That’s one day until our group, The Balancing Act, starts the Unit 2 teaching on Digital literacies. The Moodle course is taking shape, thanks to the others mainly, and I am learning both patience and to keep calm and trust that things will get done in time. I think one reason why I am not comfortable with groups is the ‘control’ element -if you work on your own, you can control the pace, the timing, the content, whereas of course working in a group you are by necessity reliant on others too. I am reminded of my reticence to get pupils working in groups during my high school teaching time – you’re (to a certain extent) relinquishing control of the class while they discuss and plan in smaller groups, when you would be more comfortable addressing and teaching the whole class. But of course we all need to be given some freedom to work things out for ourselves rather than be told them.

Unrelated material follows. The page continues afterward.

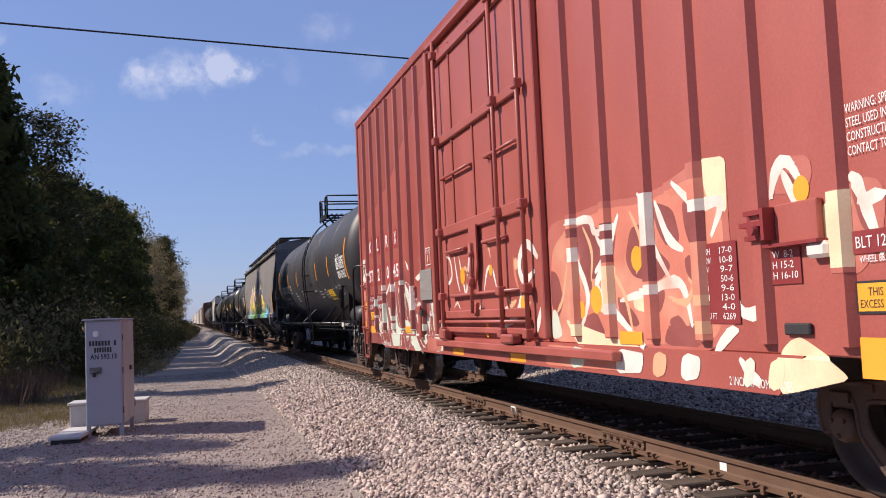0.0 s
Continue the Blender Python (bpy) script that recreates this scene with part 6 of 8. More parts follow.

Chapter 8 of the book I am currently reading, Lessons from the Virtual classroom by Palloff and Pratt, devotes a significant part to online groups, going through the aspects of student, group, facilitator, task and technology.
The role of the group is critical to the success of online classes. [..] opportunities for teamwork, the completion of collaborative assignments […] Working with an online group can serve to reduce the sense of isolation..
I guess the groups for the next few units are actually sub-groups because we are already in a group by dint of the fact we are all together on this course and build[ing] a learning community (Palloff2013)
I plan to monitor the thought discussions carefully, make sure I have read all the materials proposed by the others and be both a facilitator and a student over the next two weeks.
Palloff, R. (2013). Lessons from the virtual classroom : the realities of online teaching. 2nd ed.